Oleh: Muhammad Wahyudin
Mahasiswa Pendidikan Pancasila dan Kewarganegaraan FKIP Unkhair Ternate
__________
DERU alat berat yang meraung siang dan malam di kawasan tambang Provinsi Maluku Utara, khususnya di daerah lingkar tambang Halmahera Timur, tidak hanya mengubah dan menghancurkan bentang alam. Ia juga mengubah kehidupan manusia, terutama perempuan. Di balik janji investasi, lapangan kerja, dan pembangunan infrastruktur, baik secara nasional dan dearah. Perempuan yang berada di desa-desa kawasan lingkar tambang sering kali menjadi kelompok yang paling diimarjinalisasikan dan terdampak. Namun, suara yang kemudian keluar dari perempuan paling sedikit didengar. Suara mereka sering terhimpit di antara kata-kata besar tentang kemajuan dan pertumbuhan sosial-ekonomi.

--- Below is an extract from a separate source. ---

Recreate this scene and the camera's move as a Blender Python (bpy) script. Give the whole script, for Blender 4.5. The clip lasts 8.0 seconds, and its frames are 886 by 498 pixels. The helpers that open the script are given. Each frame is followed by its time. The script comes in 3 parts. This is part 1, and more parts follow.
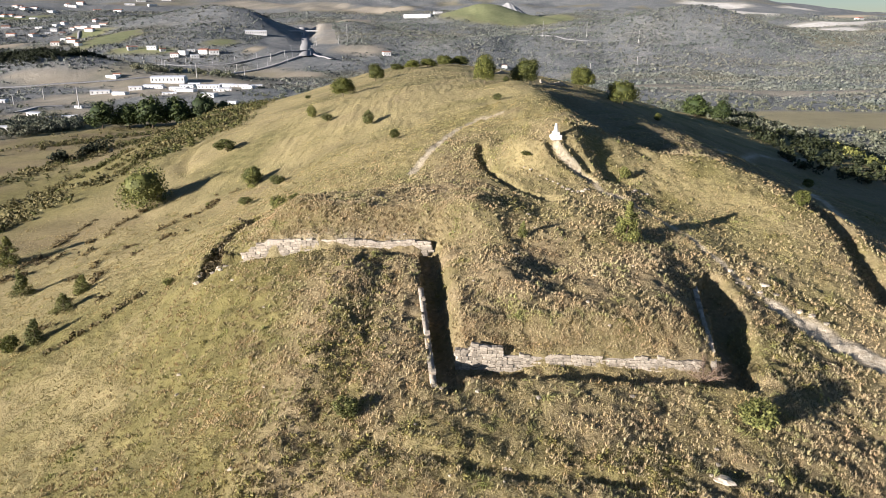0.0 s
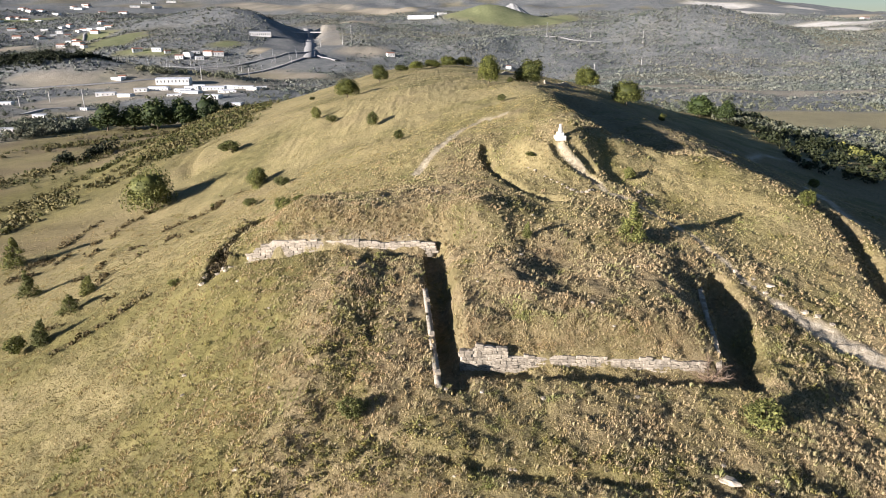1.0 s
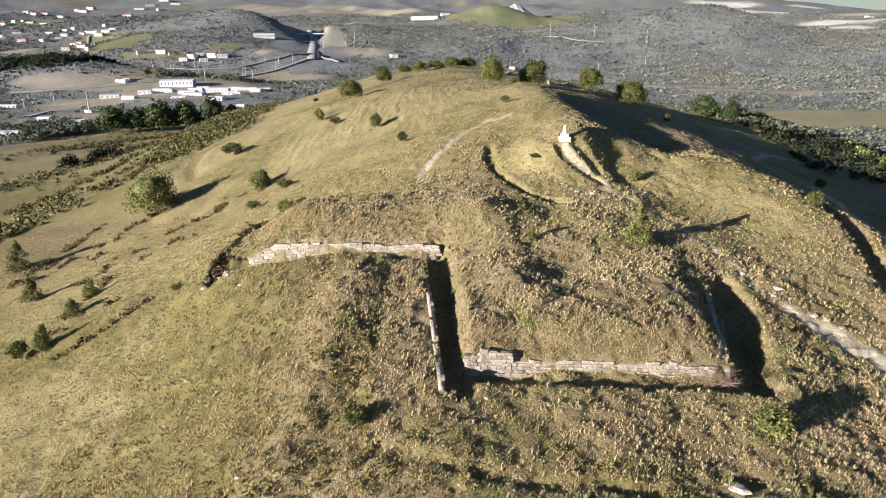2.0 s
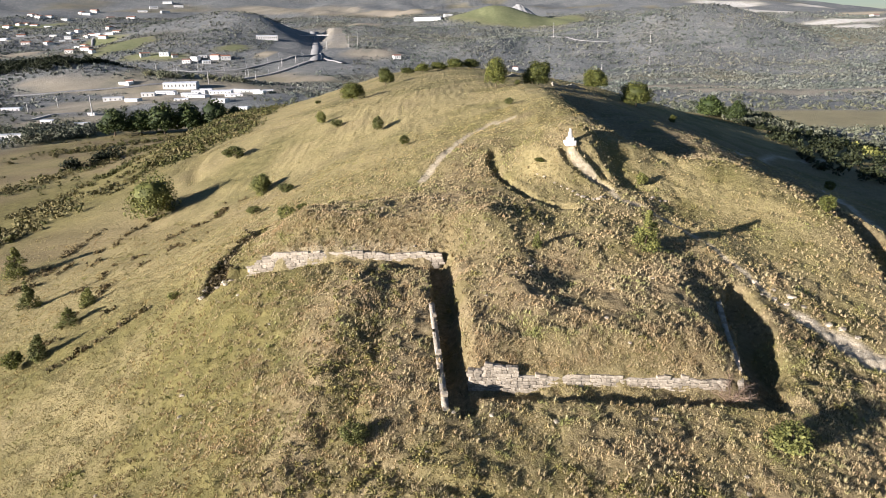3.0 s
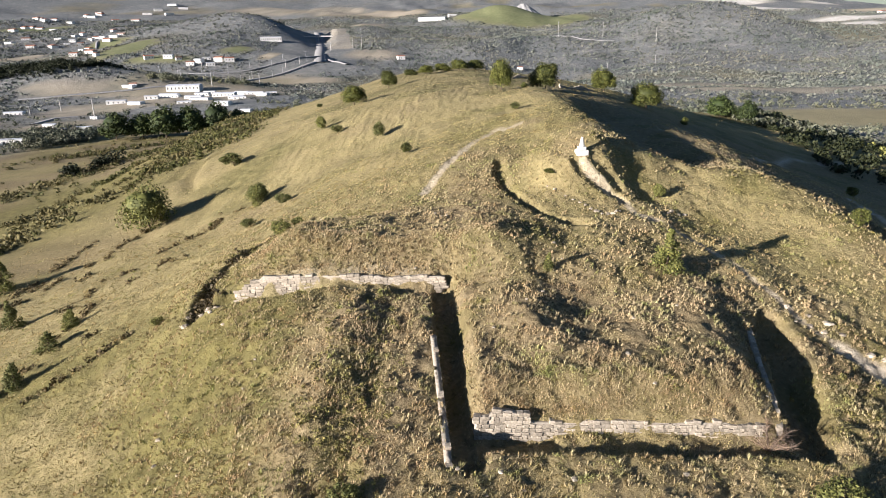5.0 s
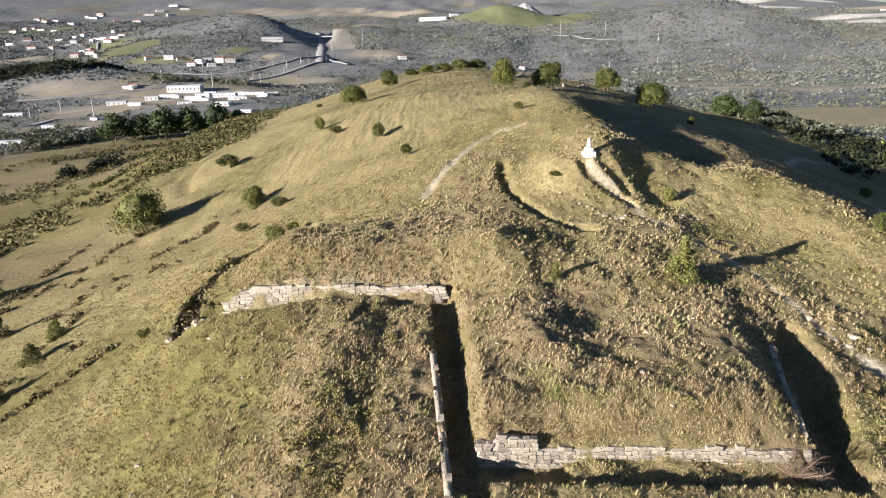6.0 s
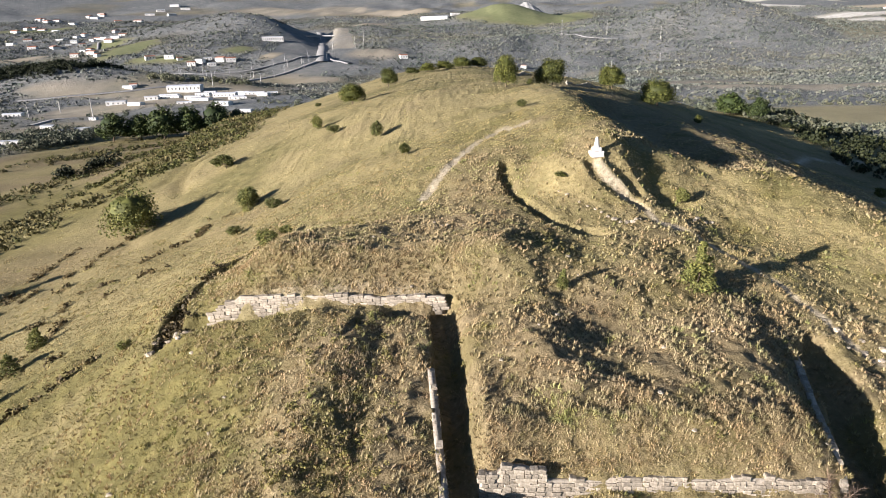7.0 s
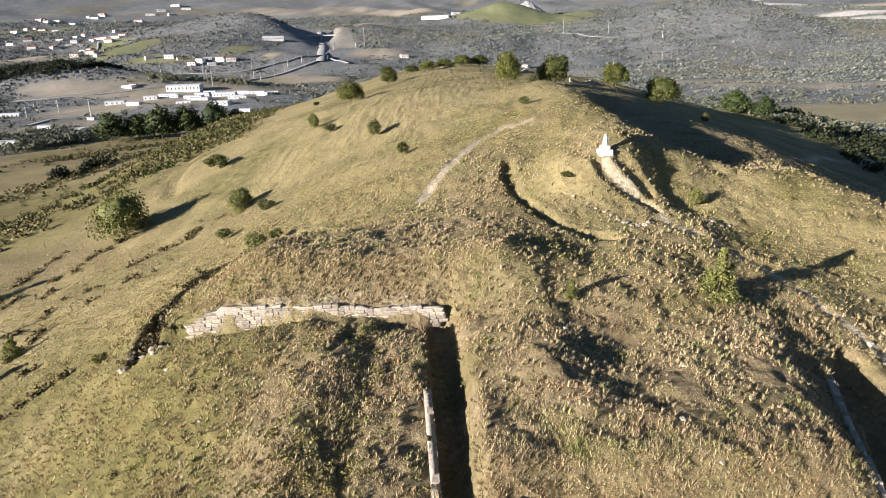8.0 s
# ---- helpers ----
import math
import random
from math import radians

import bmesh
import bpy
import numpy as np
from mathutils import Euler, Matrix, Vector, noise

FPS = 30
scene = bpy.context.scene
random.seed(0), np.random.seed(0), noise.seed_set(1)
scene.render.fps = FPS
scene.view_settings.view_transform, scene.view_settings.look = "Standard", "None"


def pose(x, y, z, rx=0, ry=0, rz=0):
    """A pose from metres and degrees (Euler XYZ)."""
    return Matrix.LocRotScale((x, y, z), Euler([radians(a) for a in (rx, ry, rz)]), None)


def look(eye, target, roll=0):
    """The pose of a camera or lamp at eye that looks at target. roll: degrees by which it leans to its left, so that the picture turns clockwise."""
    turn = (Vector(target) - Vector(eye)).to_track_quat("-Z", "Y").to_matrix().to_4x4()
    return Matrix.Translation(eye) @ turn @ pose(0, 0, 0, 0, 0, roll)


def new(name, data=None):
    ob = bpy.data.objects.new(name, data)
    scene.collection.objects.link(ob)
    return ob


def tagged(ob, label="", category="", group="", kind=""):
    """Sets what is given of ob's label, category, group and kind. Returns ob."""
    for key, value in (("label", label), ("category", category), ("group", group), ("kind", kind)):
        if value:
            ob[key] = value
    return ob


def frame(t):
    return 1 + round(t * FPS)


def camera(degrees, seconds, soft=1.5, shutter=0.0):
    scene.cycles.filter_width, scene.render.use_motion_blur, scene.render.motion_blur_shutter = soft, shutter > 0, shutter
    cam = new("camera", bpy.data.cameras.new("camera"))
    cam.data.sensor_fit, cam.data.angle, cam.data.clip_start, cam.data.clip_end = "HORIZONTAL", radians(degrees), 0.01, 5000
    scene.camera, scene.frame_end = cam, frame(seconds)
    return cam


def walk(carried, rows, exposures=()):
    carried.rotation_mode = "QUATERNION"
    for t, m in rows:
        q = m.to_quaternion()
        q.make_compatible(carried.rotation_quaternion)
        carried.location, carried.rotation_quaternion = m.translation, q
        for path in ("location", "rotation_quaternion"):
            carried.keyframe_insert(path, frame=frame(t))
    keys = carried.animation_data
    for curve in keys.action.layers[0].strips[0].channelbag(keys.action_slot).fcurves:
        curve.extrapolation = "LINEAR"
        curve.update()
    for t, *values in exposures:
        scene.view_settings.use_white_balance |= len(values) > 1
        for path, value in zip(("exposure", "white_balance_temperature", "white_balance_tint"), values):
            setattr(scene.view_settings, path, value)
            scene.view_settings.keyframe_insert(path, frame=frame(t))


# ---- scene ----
cam = camera(68.57, 8.0, soft=0.95)
# seconds, place in metres, turn in degrees
ROWS = [
    (0, 0.0, 0.0, 72.0, 71.5, 0.0, 0.0),
    (0.5, -0.01, -0.04, 72.0, 71.555, 0.083, 0.167),
    (1, -0.02, -0.05, 72.005, 71.579, 0.192, 0.329),
    (1.5, -0.02, 0.169, 72.01, 71.602, 0.322, 0.469),
    (3, 0.065, 3.104, 72.275, 71.705, 0.744, 0.862),
    (3.5, 0.105, 4.641, 72.436, 71.713, 0.868, 0.947),
    (4, 0.153, 6.348, 72.623, 71.714, 0.97, 1.052),
    (4.5, 0.213, 8.217, 72.796, 71.703, 1.071, 1.146),
    (6, 0.359, 14.585, 72.268, 71.702, 1.362, 1.365),
    (6.5, 0.411, 16.957, 71.907, 71.67, 1.442, 1.411),
    (7, 0.456, 19.392, 71.482, 71.655, 1.498, 1.468),
    (7.5, 0.525, 21.917, 71.004, 71.648, 1.545, 1.504),
    (8, 0.608, 24.604, 70.453, 71.636, 1.593, 1.555),
]
walk(cam, [(t, pose(x, y, z, rx, ry, rz)) for t, x, y, z, rx, ry, rz in ROWS], [(0, 1.36, 5850, 16)])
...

Perempuan di desa-desa kawasan lingkar tambang memiliki peran penting dan memikul beban ganda. Mereka bukan hanya penanggung jawab utama kebutuhan rumah tangga, tetapi juga penjaga sumber air, pangan, dan kesehatan keluarganya. Menurut Vandana Shiva (1997) menegaskan bahwa perempuan di wilayah pedesaan memiliki pengetahuan ekologis yang dekat dengan sumber-sumber kehidupan, sehingga kerusakan lingkungan akibat eksploitasi tambang ekstratif sering kali langsung mengancam kesejahteraan keluarga mereka. Ketika hutan dibabat untuk di tambang, mereka (perempuan) kehilangan akses terhadap kayu bakar, tanaman obat, dan bahan pangan lokal yang selama ini menopang dapur mereka. Ketika sungai dan laut tercemar oleh limbah tambang, mereka yang pertama kali merasakan kesulitan menyediakan air bersih dan makanan sehat bagi keluarga.
Kisah perempuan (mama-mama) di desa atau Kecamatan Wasile, Pekaulang, Baburino, Maba Pura atau Maba Sangaji, bahkan masih banyak desa lagi di Halmahera Timur yang menunjukkan wajah nyata dari ketidakadilan pembangunan ekstraktif. Mereka harus berjalan lebih jauh untuk mencari air bersih, mengeluarkan biaya tambahan untuk membeli air galon, dan menghadapi penyakit kulit atau gangguan pernapasan akibat debu tambang. Namun, keluhan mereka sering kali dianggap keluhan domestik, bukan persoalan pembangunan. Maria Mies (2014) mengungkapkan dalam Ecofeminism menyebut kondisi ini sebagai bentuk “ketidakadilan ganda”, di mana perempuan memikul beban rumah tangga sekaligus dampak ekologis.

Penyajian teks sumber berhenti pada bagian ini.